→ **Dataset excerpt**:
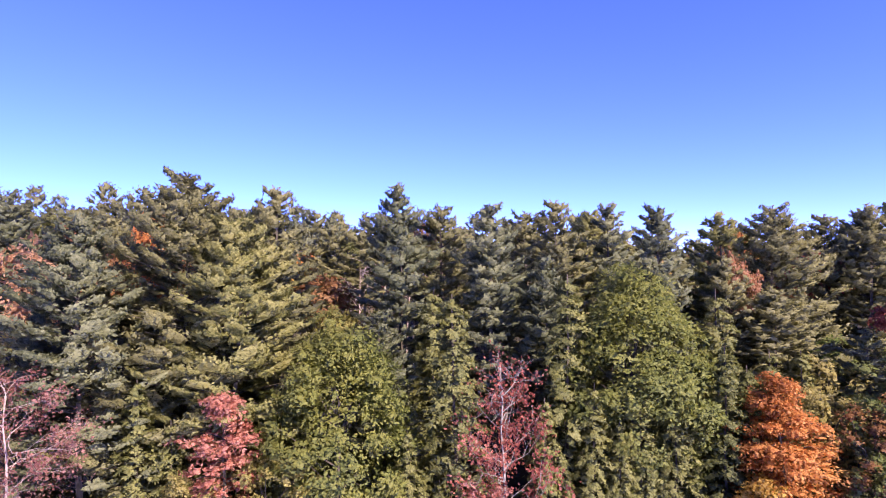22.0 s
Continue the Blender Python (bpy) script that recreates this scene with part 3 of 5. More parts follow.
def tiered_meshes(rng, height, width, low=0.2, layers=9, leaf=0.15, k=46, top=0.55):
    """Open maple: limbs that carry flat airy sprays of leaves in tiers, with gaps to see through."""
    pts, segs = trunk_line(rng, height * 0.9, 0.012 * height + 0.06, 0.03, 6, 0.05)
    pc, po, ps = [], [], []
    for h in np.linspace(low, 0.97, layers):
        u = (h - low) / (1 - low)
        reach = width / 2 * (0.72 + 0.28 * math.sin(math.pi * min(u * 1.2, 1))) * (1 - (1 - 0.42 * top) * u ** 2.4)
        a0 = rng.uniform(0, 6.28)
        nb = int(rng.integers(5, 8))
        for b in range(nb):
            ang = a0 + b * 6.283 / nb + rng.normal() * 0.25
            L = reach * rng.uniform(0.6, 1.15)
            base = along(pts, min(h, 0.88) * height * rng.uniform(0.86, 1.0))
            out = np.array([math.cos(ang), math.sin(ang), 0])
            side = np.array([-out[1], out[0], 0])
            rise = rng.uniform(0.05, 0.3) * L + (0.1 * height if h > 0.85 else 0)
            end = base + out * L + (0, 0, rise)
            segs.append((*base, 0.05, *((base + end) / 2 + (0, 0, 0.1 * L)), 0.035))
            segs.append((*((base + end) / 2 + (0, 0, 0.1 * L)), 0.035, *end, 0.012))
            for tt, sd in ((0.42, 0.0), (0.66, 0.28), (0.7, -0.26), (0.95, 0.06)):
                pc.append(base + (end - base) * tt + side * sd * L + rng.normal(size=3) * (0.18, 0.18, 0.22))
                po.append(out + side * sd + (0, 0, -0.1 * tt))
                ps.append(np.array((0.13 * width, 0.10 * width, 0.035 * width + 0.1)) * rng.uniform(0.6, 1.15))
    return sticks(segs, 4), pads(rng, np.array(pc), np.array(po), ps, k, leaf, 0.42, 0.4, 0.5)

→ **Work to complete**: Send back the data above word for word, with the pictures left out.

→ **The response**:
22.0 s
Continue the Blender Python (bpy) script that recreates this scene with part 3 of 5. More parts follow.
def tiered_meshes(rng, height, width, low=0.2, layers=9, leaf=0.15, k=46, top=0.55):
    """Open maple: limbs that carry flat airy sprays of leaves in tiers, with gaps to see through."""
    pts, segs = trunk_line(rng, height * 0.9, 0.012 * height + 0.06, 0.03, 6, 0.05)
    pc, po, ps = [], [], []
    for h in np.linspace(low, 0.97, layers):
        u = (h - low) / (1 - low)
        reach = width / 2 * (0.72 + 0.28 * math.sin(math.pi * min(u * 1.2, 1))) * (1 - (1 - 0.42 * top) * u ** 2.4)
        a0 = rng.uniform(0, 6.28)
        nb = int(rng.integers(5, 8))
        for b in range(nb):
            ang = a0 + b * 6.283 / nb + rng.normal() * 0.25
            L = reach * rng.uniform(0.6, 1.15)
            base = along(pts, min(h, 0.88) * height * rng.uniform(0.86, 1.0))
            out = np.array([math.cos(ang), math.sin(ang), 0])
            side = np.array([-out[1], out[0], 0])
            rise = rng.uniform(0.05, 0.3) * L + (0.1 * height if h > 0.85 else 0)
            end = base + out * L + (0, 0, rise)
            segs.append((*base, 0.05, *((base + end) / 2 + (0, 0, 0.1 * L)), 0.035))
            segs.append((*((base + end) / 2 + (0, 0, 0.1 * L)), 0.035, *end, 0.012))
            for tt, sd in ((0.42, 0.0), (0.66, 0.28), (0.7, -0.26), (0.95, 0.06)):
                pc.append(base + (end - base) * tt + side * sd * L + rng.normal(size=3) * (0.18, 0.18, 0.22))
                po.append(out + side * sd + (0, 0, -0.1 * tt))
                ps.append(np.array((0.13 * width, 0.10 * width, 0.035 * width + 0.1)) * rng.uniform(0.6, 1.15))
    return sticks(segs, 4), pads(rng, np.array(pc), np.array(po), ps, k, leaf, 0.42, 0.4, 0.5)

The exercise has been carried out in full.